Responding to the Chancellor’s Autumn Budget, Shevaun Haviland, Director General at the British Chambers of Commerce, said:
“This is a tough budget for business to swallow but the Chancellor has looked to ease the pain by holding out a promise of better days ahead.
“While some protection for smaller firms is welcome, the increase in employer National Insurance Contributions will place a further cost burden on business. This, coupled with a 6.7% increase in the National Living Wage, means many firms will find it more challenging to invest and recruit in the short-term.
“But the Chancellor has looked to off-set the upfront hit on firms by outlining a longer-term framework to provide stability for the economy.
“Plans to raise infrastructure spending, sector-specific business rates relief and additional support for small business will take some of the sting out of the tax rises. And it is encouraging to see full expensing and the annual investment allowance made permanent alongside R&D relief being retained.
“The Chancellor has also listened to our request to retain first year allowances for investments in the North Sea to help provide a just transition to Net Zero.

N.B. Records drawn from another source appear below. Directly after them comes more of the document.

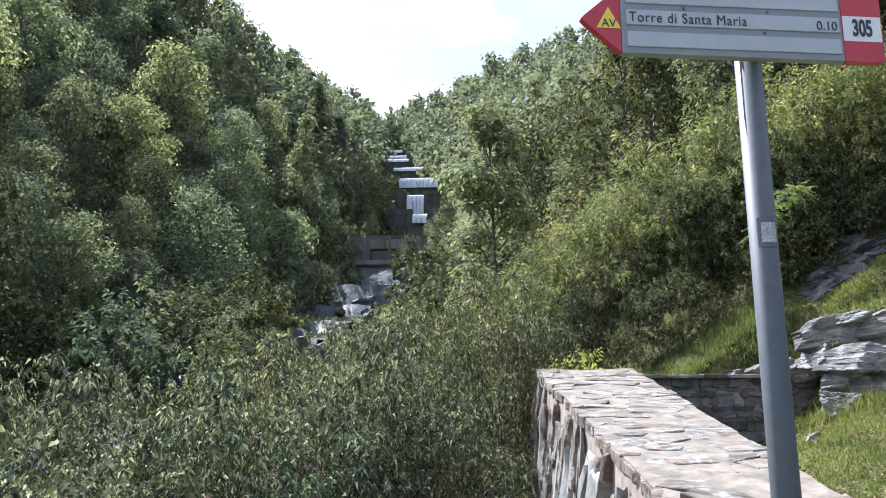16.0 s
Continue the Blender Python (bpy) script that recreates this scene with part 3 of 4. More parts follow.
def rough_outline(x0, x1, y0, y1, rng, jit=0.04):
    """A rectangle gone uneven, anticlockwise."""
    pts = [(x0, y0), ((x0 * 2 + x1) / 3, y0), ((x0 + x1 * 2) / 3, y0), (x1, y0), (x1, (y0 + y1) / 2), (x1, y1), ((x0 + x1 * 2) / 3, y1), ((x0 * 2 + x1) / 3, y1), (x0, y1), (x0, (y0 + y1) / 2)]
    return [(x + rng.uniform(-jit, jit), y + rng.uniform(-jit, jit)) for x, y in pts]


# bank wall: mortar core, flat stones on top, upright slabs on the river face
bank_wall = thing("wall_bank", pose(0, 0, 0), "broad dry-stone embankment wall topped with pale layered schist", "stone wall", "", "structure")
core = bmesh.new()
ring = []
for y in np.arange(0.6, 11.7, 0.5):
    zt = wall_top(y) - 0.012
    ring.append([core.verts.new(p) for p in ((wall_left(y) - 0.18, y, zt - 2.3), (wall_left(y) + 0.06, y, zt), (wall_right(y) - 0.04, y, zt), (wall_right(y) + 0.12, y, zt - 2.3))])
for a, b in zip(ring, ring[1:]):
    for k in range(3):
        core.faces.new((a[k], b[k], b[k + 1], a[k + 1]))
core.faces.new(ring[0]), core.faces.new(ring[-1][::-1])
part("core", core, M_MORTAR, bank_wall, "brown earth and mortar core")
bed = bmesh.new()
ring = [[bed.verts.new((x_, y_, wall_top(y_) + 0.010 + 0.014 * noise.noise(Vector((x_ * 3, y_ * 3, 0))) + 0.012 * noise.noise(Vector((x_ * 9, y_ * 9, 4))))) for x_ in np.linspace(wall_left(y_) + 0.05, wall_right(y_) - 0.03, 30)] for y_ in np.arange(0.6, 11.61, 0.07)]
for a, b in zip(ring, ring[1:]):
    for k in range(29):
        bed.faces.new((a[k], a[k + 1], b[k + 1], b[k]))
part("mortar_bed", bed, M_TOPMORTAR, bank_wall, "beige weathered mortar")
rng = np.random.default_rng(8)


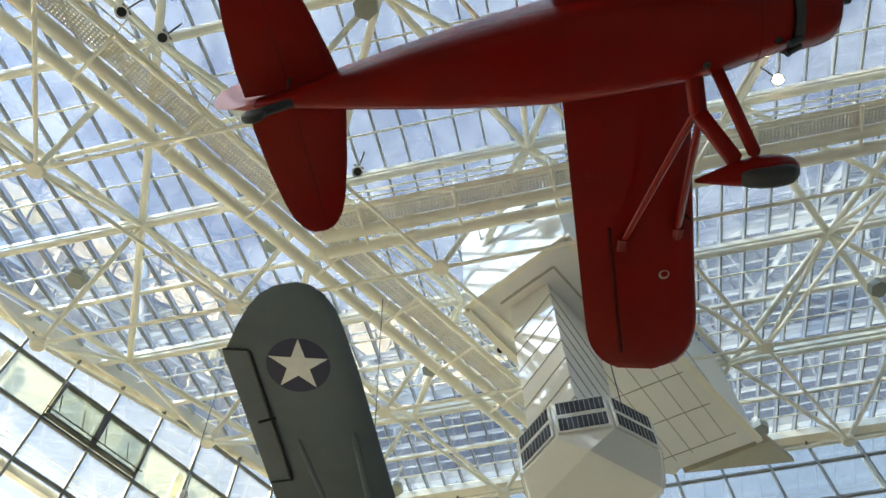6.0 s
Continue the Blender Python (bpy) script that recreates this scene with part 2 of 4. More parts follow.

“Much now rests on the Government’s next steps, with the future benefits outlined by the Chancellor by no means guaranteed. A lot will be riding on the success of the Industrial and Trade strategies, and the effectiveness of devolution and public investment in infrastructure to reinvigorate regional supply chains.
“To build business confidence, it’s crucial that we now see decisive and inclusive action at pace from the Government to unlock the investment the economy sorely needs.”
Professor Miranda Barker OBE, CEO of East Lancashire Chamber of Commerce, commented:
“We are concerned about the budget’s downward pressure on employment, with increased costs of staff for SMEs across multiple factors including the National Insurance rate and threshold, and minimum wage increases. We can only hope that the government’s promise of taxation pain for investment gain comes to fruition.”